Whatever form it takes literary expression must be made available in writing even if it is hidden away for hundreds of years. So the first merit of a piece of writing is that it must not be still-born.
According to Asad, the “Urdu wallahs” are not so effective otherwise they would be using literature as a medium for constructive reform. But he concedes that literature is an end in itself. Vibrant literature expresses life, illuminates it and immortalizes it and can never ever isolate itself from life. The “Urdu wallahs” sometimes become too anxious when they see the literary trends in the West. He feels that wherever something good is happening, be it in the West or the East, it should be adopted.

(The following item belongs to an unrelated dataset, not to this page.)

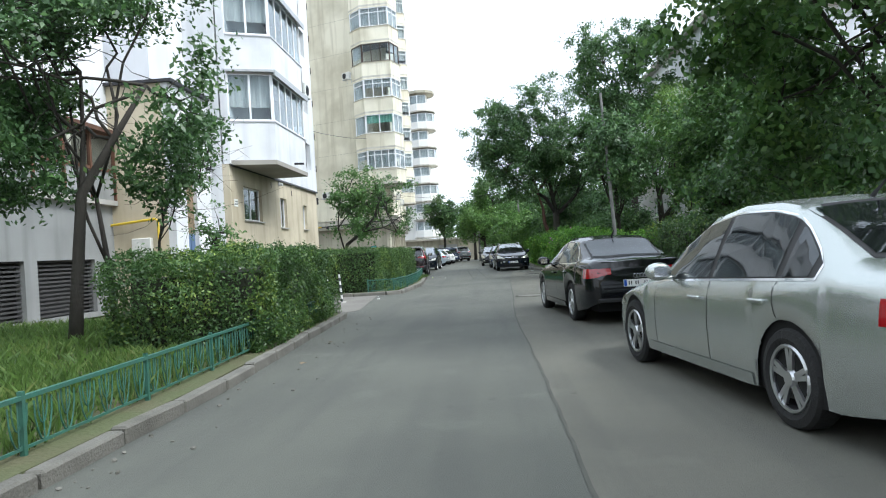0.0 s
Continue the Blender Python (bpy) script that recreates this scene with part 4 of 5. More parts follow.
def tree(name, label, trunks, centre, radii, leaf, count, size, seed, limbs=9, clumps=70, spread=0.45, hollow=0.35, cut=-0.15, aspect=0.5, droop=0.0, bark=None, category="tree", twigs=0, limb_r=0.042, twig_r=0.012):
    """Tapered trunks given as lines of (x, y, z, radius), limbs to the crown, and leaves in clumps with gaps between them."""
    rng, nrng = random.Random(seed), np.random.default_rng(seed)
    ob = thing(name, label, category)
    bm = bmesh.new()
    for line in trunks:
        tube(bm, [p[:3] for p in line], [p[3] for p in line], 9)
    forks = [Vector(line[-1][:3]) for line in trunks] + [Vector(line[-2][:3]) for line in trunks if len(line) > 2]
    c, r = Vector(centre), Vector(radii)
    hubs = []
    guard = 0
    while len(hubs) < clumps and guard < clumps * 40:
        guard += 1
        d = Vector((rng.gauss(0, 1), rng.gauss(0, 1), rng.gauss(0, 1))).normalized()
        k = hollow + (1 - hollow) * rng.random() ** 0.6
        p = c + Vector((d.x * r.x, d.y * r.y, d.z * r.z)) * k * (1 + 0.25 * noise.noise(d * 1.7 + Vector((seed, 0, 0))))
        if noise.noise(p * 0.55 + Vector((0, seed, 0))) > cut:
            hubs.append(p)
    # no clump hangs alone in the air
    close = [h for h in hubs if sum((h - o).length < 1.15 for o in hubs) >= 4]
    if len(close) > 0.6 * len(hubs):
        hubs = close
    ends = []
    for i in range(limbs):
        hub = hubs[i * len(hubs) // limbs]
        start = rng.choice(forks)
        ends += branch(bm, start, start.lerp(hub, 0.9), limb_r, 0.018, rng, 0.055)[2:]
    for i in range(min(len(hubs), limbs * 5)):
        hub = hubs[-1 - i]
        near = min(ends, key=lambda e: (e - hub).length)
        branch(bm, near, hub, min(0.02, limb_r * 0.6), 0.004, rng, 0.1, 4)
    for i in range(twigs):
        near = rng.choice(ends)
        tip = near + Vector((rng.gauss(0, 1), rng.gauss(0, 1), rng.gauss(0, 0.7))) * 0.6
        branch(bm, near, tip, twig_r, twig_r * 0.35, rng, 0.15, 3)
    part("trunk", bm, bark or BARK, ob, smooth=True)
    per = nrng.integers(0, len(hubs), count)
    hub = np.array([tuple(h) for h in hubs])[per]
    # leaves sit along a few sprays that fan out from each clump
    fan = 8
    ways = nrng.normal(0, 1, (len(hubs), fan, 3)) * np.array([1, 1, 0.7]) - np.array([0, 0, 0.15])
    ways *= (nrng.uniform(0.5, 1.25, (len(hubs), fan, 1)) * 2.1 * spread) / (np.linalg.norm(ways, axis=2, keepdims=True) + 1e-9)
    along_way = nrng.uniform(0, 1, (count, 1)) ** 0.8
    p = hub + ways[per, nrng.integers(0, fan, count)] * along_way + nrng.normal(0, 0.2 * spread + 0.25 * size, (count, 3))
    p[:, 2] -= 0.35 * spread * along_way[:, 0] ** 2
    if droop:
        p[:, 2] -= np.abs(nrng.normal(0, droop, count))
    q = (p - np.array(c)) / np.array(r)
    q[:, 2] += 0.6
    part("crown", leaf_cloud(p, q, size, seed, aspect, 0.9, droop * 2), leaf, ob)
    return ob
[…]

“This is the way men behave in history. When the subcontinent was under the grip of the Persian speakers and the official language was Persian, our poets sought out avenues of expression in the ghazal and qasida and adopted the Persian idiom and mannerisms. In ghazal we sang of the man as the mehboob. This was not the tradition of this land where we were living, where Kalidas, Tulsi, Surdas, and Mira Bai were creating poetry. What did we take from the subcontinent itself? The local birds were not the bulbul but koels and papiyas, and the rose came from Iran whereas our flower was the gainda, that is, marigold,” he comments.
Is this his lament or an expression of the fact that one can learn from any language or person “from the Eskimos and even from George Bush”?